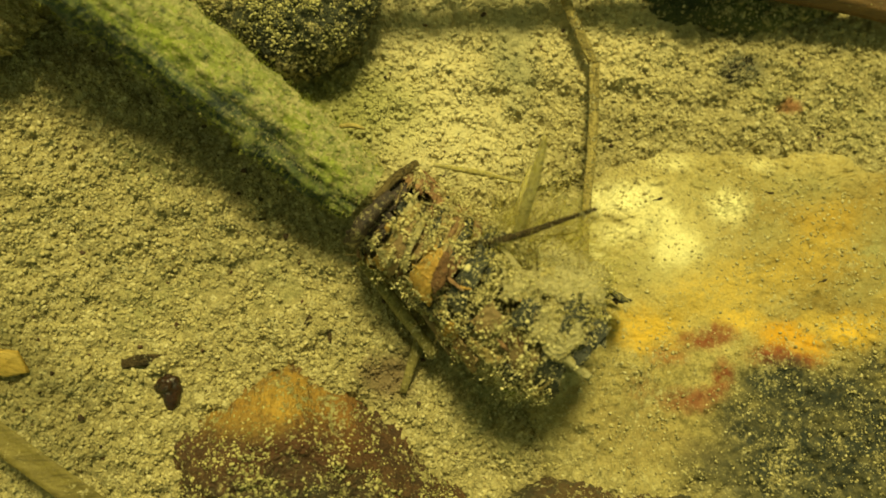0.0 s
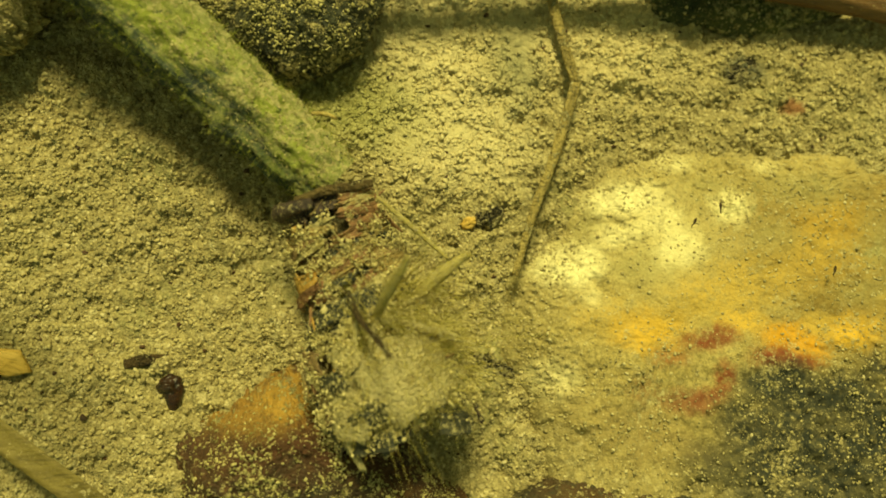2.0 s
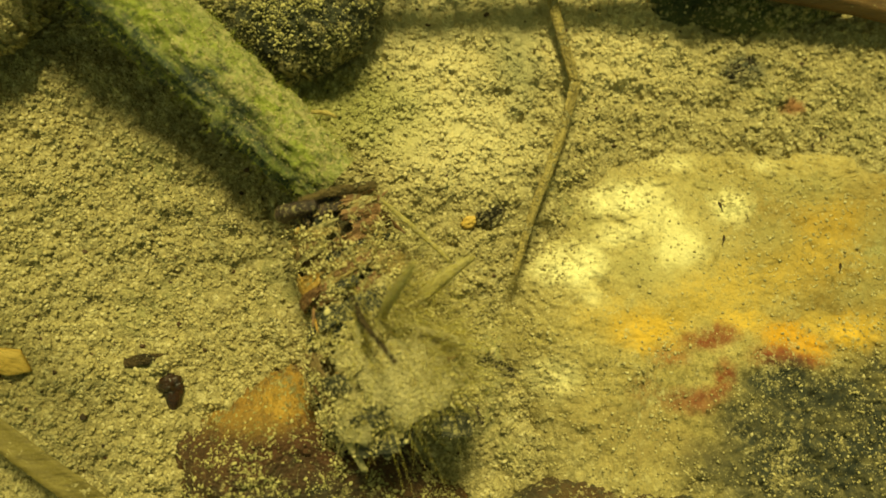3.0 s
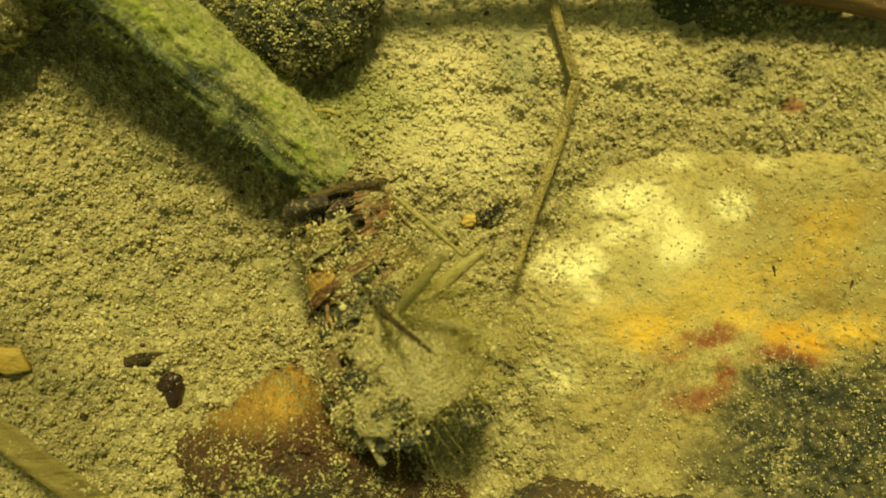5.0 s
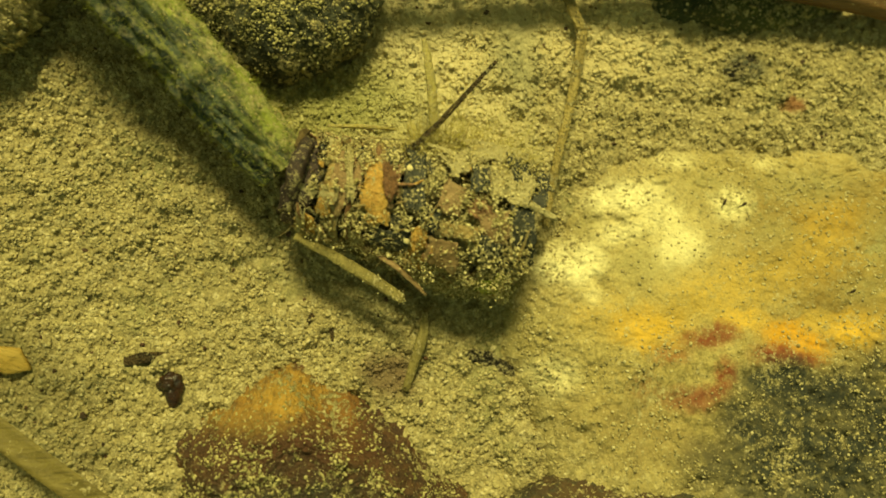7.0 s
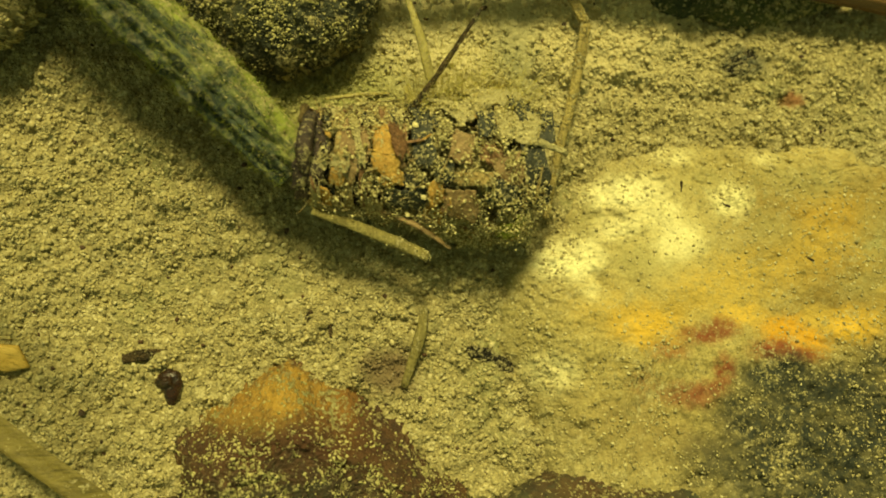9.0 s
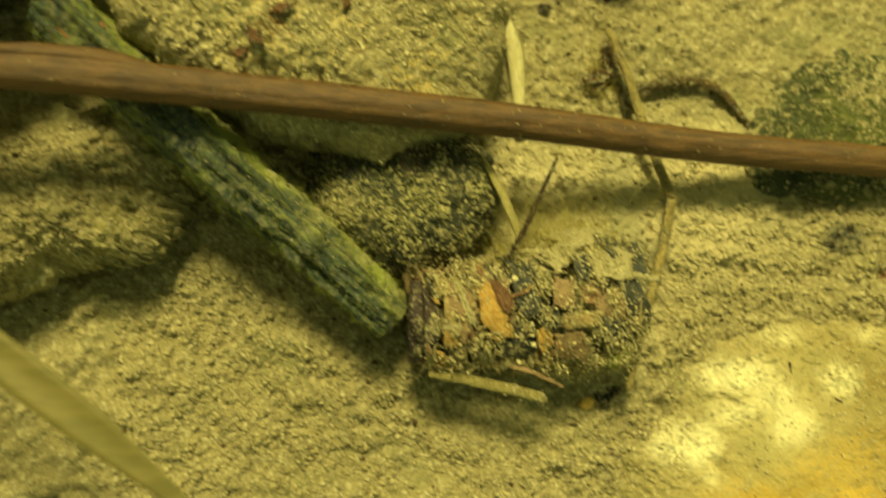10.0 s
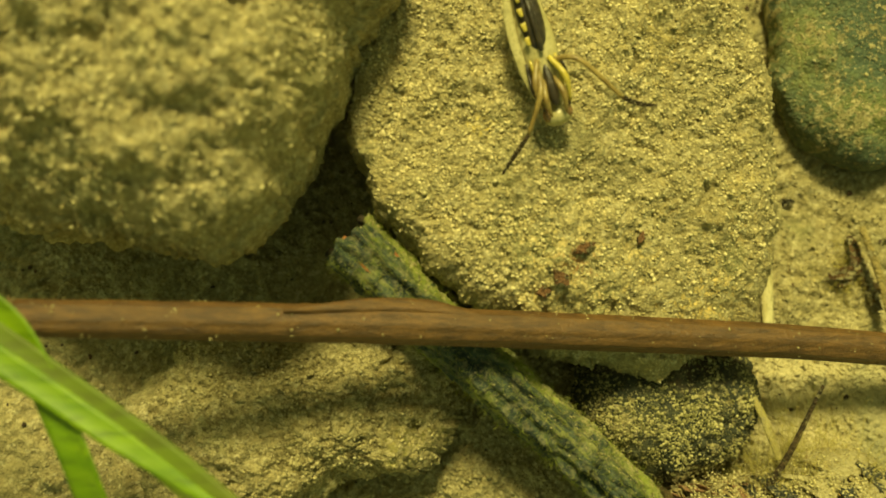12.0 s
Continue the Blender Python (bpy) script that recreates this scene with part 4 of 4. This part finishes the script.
part("silt_dust", grains(SKIN[k] * (1, 1.01, 1.01), 0.025 + 0.085 * r.random(len(k)) ** 2, r), M_CRUST, case, "fine crumbs of silt on the scraps")["kind"] = "stuff"
CLEAR = [(5.3, -34, 1.5, 30), (9.8, -72, 1.2, 17), (0.3, 0, 1.1, 400), (7.3, 0, 0.8, 50), (9.6, -30, 0.7, 10), (2.3, -60, 0.6, 14), (1.6, -92, 0.5, 14), (8.3, -68, 0.5, 10), (14.6, -25, 0.9, 30), (6.6, -82, 0.9, 16)]
hxs, hts = r.uniform(0.9, 15.2, 900), r.uniform(-180, 180, 900)
bare = np.ones(900, bool)
for cx, ct, dx, dt in CLEAR:
    bare &= ((hxs - cx) / dx) ** 2 + ((hts - ct) / dt) ** 2 > 1
bare &= r.random(900) < 0.5 + 0.5 * smooth01(6, 9, hxs)
heap = np.array([on_case(a, b, c) for a, b, c in zip(hxs[bare], hts[bare], r.uniform(0.4, 0.95, int(bare.sum())))])
hk = np.repeat(heap, 46, 0) + r.normal(size=(len(heap) * 46, 3)) * np.repeat(r.uniform(0.12, 0.36, (len(heap), 3)), 46, 0)
part("silt_crust", grains(hk, 0.035 + 0.075 * r.random(len(hk)) ** 2.2, r), M_CRUST, case, "crusts of pale silt built up on the scraps")["kind"] = "stuff"


husk = part("seed_husk", flake(5.15, -36, 1.6, 3.2, 0.95, 0.3, 22, 0.1, 404, 0.25, True), M_ORANGE, case, "orange crescent of a seed husk")
part("husk_kernel", flake(5.75, -24, 0.85, 2.0, 1.3, 0.3, 22, 0.0, 405, 0.3, True), M_KERNEL, husk, "brown kernel inside the husk")
r = np.random.default_rng(51)
for i in range(46):
    x, th, w, turn = r.uniform(0.8, 14.6), r.uniform(-150, 150), r.uniform(0.4, 1.1), r.uniform(-1, 1)
    mt, nm = ((M_PALE, "wood_splinter"), (M_RED, "bark_splinter"), (M_PALE, "wood_splinter"), (M_ORANGE, "bark_splinter"), (M_SILTED, "wood_splinter"))[i % 5]
    ends = [on_case(x - w * turn, th - 16 * w * (1 - abs(turn)), 0.75), on_case(x, th, 0.85), on_case(x + w * turn, th + 16 * w * (1 - abs(turn)), r.uniform(0.75, 1.2))]
    part(nm, stalk(ends, (0.07, r.uniform(0.1, 0.2), 0.05), 12, 6, 0.5, 0.25, i), mt, case)
part("bark_chunk", stalk([on_case(0.6, 14, 0.7), on_case(0.35, -12, 1.0), on_case(0.2, -38, 1.0), on_case(0.4, -62, 0.6)], (0.3, 0.52, 0.55, 0.25), 40, 12, 0.8, 0.35, 23, 4), M_BARK, case, "dark purple-brown bark chunk at the collar")
part("stick", stalk([(0.0, -0.2, 3.3), (0.15, 1.8, 2.6), (0.45, 3.75, 0.6)], (0.24, 0.30, 0.22), 30, 12, 0.8, 0.2, 3, 5), M_STICK, case, "short brown stick lying across the collar")
part("twig", stalk([(6.3, 0.9, 3.0), (8.2, 2.6, 5.4), (10.8, 5.6, 8.7)], (0.24, 0.2, 0.11), 40, 10, 0.8, 0.2, 4, 4), M_TWIG, case, "thin dark twig that sticks out of the case")
part("stalk", stalk([(8.2, 3.0, 4.0), (7.3, 5.4, 5.9), (6.3, 7.8, 7.3)], (0.34, 0.34, 0.2), 30, 8, 0.5, 0.15, 5), M_SOFT, case, "soft yellow stalk")
part("straw", stalk([(0.9, -3.3, -1.4), (4.8, -4.4, -1.9), (8.4, -5.6, -2.6)], (0.3, 0.48, 0.42), 34, 8, 0.5, 0.15, 6), M_OLIVESTRAW, case, "flat yellow straw along the side")
part("straw", stalk([(4.8, -3.2, -0.9), (7.6, -4.3, -1.2), (9.8, -5.2, -2.2)], (0.14, 0.24, 0.14), 30, 8, 0.6, 0.15, 7), M_PLATE, case, "reddish straw along the side")
part("straw", stalk([(7.5, 1.9, 4.0), (10.7, 0.5, 4.7), (13.5, -1.4, 4.6), (16.5, -1.7, 3.7)], (0.16, 0.28, 0.34, 0.26), 26, 8, 0.6, 0.16, 9), M_SILTED, case, "pale silted straw that juts from the front")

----

■ **GOAL**
Replicate the material above verbatim; images stay out of the copy.

■ **SOLVED PROBLEM**
0.0 s
2.0 s
3.0 s
5.0 s
7.0 s
9.0 s
10.0 s
12.0 s
Continue the Blender Python (bpy) script that recreates this scene with part 4 of 4. This part finishes the script.
part("silt_dust", grains(SKIN[k] * (1, 1.01, 1.01), 0.025 + 0.085 * r.random(len(k)) ** 2, r), M_CRUST, case, "fine crumbs of silt on the scraps")["kind"] = "stuff"
CLEAR = [(5.3, -34, 1.5, 30), (9.8, -72, 1.2, 17), (0.3, 0, 1.1, 400), (7.3, 0, 0.8, 50), (9.6, -30, 0.7, 10), (2.3, -60, 0.6, 14), (1.6, -92, 0.5, 14), (8.3, -68, 0.5, 10), (14.6, -25, 0.9, 30), (6.6, -82, 0.9, 16)]
hxs, hts = r.uniform(0.9, 15.2, 900), r.uniform(-180, 180, 900)
bare = np.ones(900, bool)
for cx, ct, dx, dt in CLEAR:
    bare &= ((hxs - cx) / dx) ** 2 + ((hts - ct) / dt) ** 2 > 1
bare &= r.random(900) < 0.5 + 0.5 * smooth01(6, 9, hxs)
heap = np.array([on_case(a, b, c) for a, b, c in zip(hxs[bare], hts[bare], r.uniform(0.4, 0.95, int(bare.sum())))])
hk = np.repeat(heap, 46, 0) + r.normal(size=(len(heap) * 46, 3)) * np.repeat(r.uniform(0.12, 0.36, (len(heap), 3)), 46, 0)
part("silt_crust", grains(hk, 0.035 + 0.075 * r.random(len(hk)) ** 2.2, r), M_CRUST, case, "crusts of pale silt built up on the scraps")["kind"] = "stuff"


husk = part("seed_husk", flake(5.15, -36, 1.6, 3.2, 0.95, 0.3, 22, 0.1, 404, 0.25, True), M_ORANGE, case, "orange crescent of a seed husk")
part("husk_kernel", flake(5.75, -24, 0.85, 2.0, 1.3, 0.3, 22, 0.0, 405, 0.3, True), M_KERNEL, husk, "brown kernel inside the husk")
r = np.random.default_rng(51)
for i in range(46):
    x, th, w, turn = r.uniform(0.8, 14.6), r.uniform(-150, 150), r.uniform(0.4, 1.1), r.uniform(-1, 1)
    mt, nm = ((M_PALE, "wood_splinter"), (M_RED, "bark_splinter"), (M_PALE, "wood_splinter"), (M_ORANGE, "bark_splinter"), (M_SILTED, "wood_splinter"))[i % 5]
    ends = [on_case(x - w * turn, th - 16 * w * (1 - abs(turn)), 0.75), on_case(x, th, 0.85), on_case(x + w * turn, th + 16 * w * (1 - abs(turn)), r.uniform(0.75, 1.2))]
    part(nm, stalk(ends, (0.07, r.uniform(0.1, 0.2), 0.05), 12, 6, 0.5, 0.25, i), mt, case)
part("bark_chunk", stalk([on_case(0.6, 14, 0.7), on_case(0.35, -12, 1.0), on_case(0.2, -38, 1.0), on_case(0.4, -62, 0.6)], (0.3, 0.52, 0.55, 0.25), 40, 12, 0.8, 0.35, 23, 4), M_BARK, case, "dark purple-brown bark chunk at the collar")
part("stick", stalk([(0.0, -0.2, 3.3), (0.15, 1.8, 2.6), (0.45, 3.75, 0.6)], (0.24, 0.30, 0.22), 30, 12, 0.8, 0.2, 3, 5), M_STICK, case, "short brown stick lying across the collar")
part("twig", stalk([(6.3, 0.9, 3.0), (8.2, 2.6, 5.4), (10.8, 5.6, 8.7)], (0.24, 0.2, 0.11), 40, 10, 0.8, 0.2, 4, 4), M_TWIG, case, "thin dark twig that sticks out of the case")
part("stalk", stalk([(8.2, 3.0, 4.0), (7.3, 5.4, 5.9), (6.3, 7.8, 7.3)], (0.34, 0.34, 0.2), 30, 8, 0.5, 0.15, 5), M_SOFT, case, "soft yellow stalk")
part("straw", stalk([(0.9, -3.3, -1.4), (4.8, -4.4, -1.9), (8.4, -5.6, -2.6)], (0.3, 0.48, 0.42), 34, 8, 0.5, 0.15, 6), M_OLIVESTRAW, case, "flat yellow straw along the side")
part("straw", stalk([(4.8, -3.2, -0.9), (7.6, -4.3, -1.2), (9.8, -5.2, -2.2)], (0.14, 0.24, 0.14), 30, 8, 0.6, 0.15, 7), M_PLATE, case, "reddish straw along the side")
part("straw", stalk([(7.5, 1.9, 4.0), (10.7, 0.5, 4.7), (13.5, -1.4, 4.6), (16.5, -1.7, 3.7)], (0.16, 0.28, 0.34, 0.26), 26, 8, 0.6, 0.16, 9), M_SILTED, case, "pale silted straw that juts from the front")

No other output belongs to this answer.